Module intvec

Source
Expand description

§A compressed, randomly accessible vector of u64 integers.

This module provides the core implementation of IntVec, a data structure designed for space-efficient storage and fast random access of u64 integer sequences. It achieves compression by leveraging a variety of instantaneous codes from the dsi-bitstream crate, which encode integers into a variable-length bitstream.

§Core Functionality

  • Compression: Employs codecs like Gamma (γ), Delta (δ), and Zeta (ζ) for skewed data, and a highly efficient FixedLength encoding for uniform data with a small range
  • Random Access: For variable-length codes, it uses a sampling mechanism to provide fast random access. The sampling rate, k, determines the trade-off between access speed and memory overhead.

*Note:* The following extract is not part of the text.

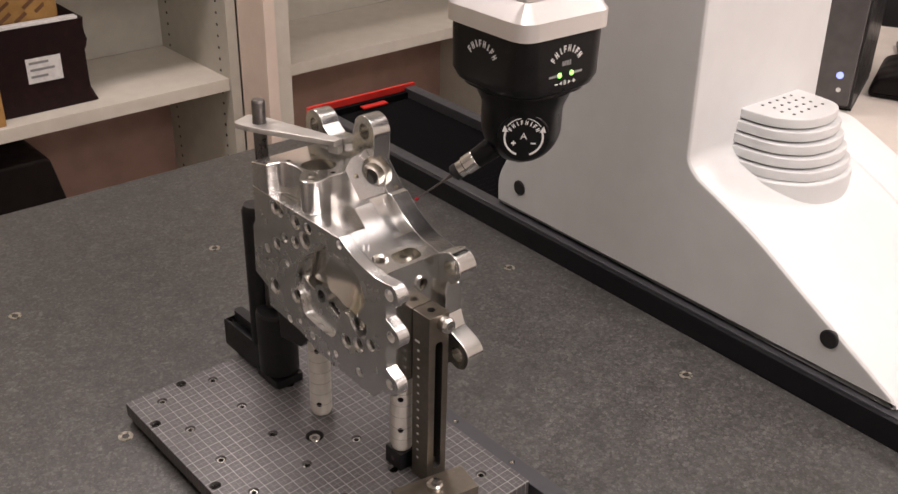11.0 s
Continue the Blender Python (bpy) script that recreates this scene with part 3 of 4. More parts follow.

For FixedLength encoding, access is a true O(1) operation.
  • Flexible Construction: Provides a builder API that can construct an IntVec from a slice (with automatic codec selection) or an iterator (for large datasets, requiring manual parameter specification).
  • High-Performance Lookups: Offers optimized methods for various access patterns, including a reusable IntVecReader for dynamic lookups, and efficient batch methods like get_many and par_get_many.

The main struct, IntVec, is generic over Endianness, allowing to choose between Little-Endian (LEIntVec) and Big-Endian (BEIntVec) representations to optimize for specific hardware architectures.

§Example

use compressed_intvec::prelude::*;

// A small vector of integers to be compressed.
let data: &[u64] = &[40, 200, 0, 50, 13, 90, 1023];

// Use the builder to create an IntVec.
// `CodecSpec::Auto` will analyze the data and select the best codec.
let intvec = LEIntVec::builder(data)
    .k(2) // Use a small sampling rate for this vector.
    .codec(CodecSpec::Auto)
    .build()
.unwrap();

// Verify the length and access some elements.
assert_eq!(intvec.len(), data.len());
assert_eq!(intvec.get(1), Some(200));
assert_eq!(intvec.get(6), Some(1023));

Or alternatively, we can use a fixed-length encoding:

use compressed_intvec::prelude::*;

// A small vector of integers to be compressed.
let data: &[u64] = &[40, 200, 0, 50, 13, 90, 1023];

// Use the builder to create an IntVec with fixed-length encoding.
// Using `None` for `num_bits` will automatically select the best bit width (in this case, 10 bits).
let intvec = LEIntVec::builder(data)
   .codec(CodecSpec::FixedLength { num_bits: None })
   .build()
   .unwrap();

// Verify the length and access some elements.
assert_eq!(intvec.len(), data.len());
assert_eq!(intvec.get(1), Some(200));
assert_eq!(intvec.get(6), Some(1023));

Structs§

IntVec
A compressed, randomly accessible vector of u64 integers.
IntVecBuilder
A builder for creating an IntVec from a slice (&[u64]).
IntVecFromIterBuilder
A builder for creating an IntVec from an iterator.
IntVecIter
An iterator over the decompressed u64 values of an IntVec.
IntVecReader
A stateful reader for an IntVec that provides fast random access.

Enums§

IntVecError
Defines the set of errors that can occur in IntVec operations.

Type Aliases§

BEIntVec
A type alias for an IntVec with Big-Endian (BE) bitstream encoding.
LEIntVec
A type alias for an IntVec with Little-Endian (LE) bitstream encoding.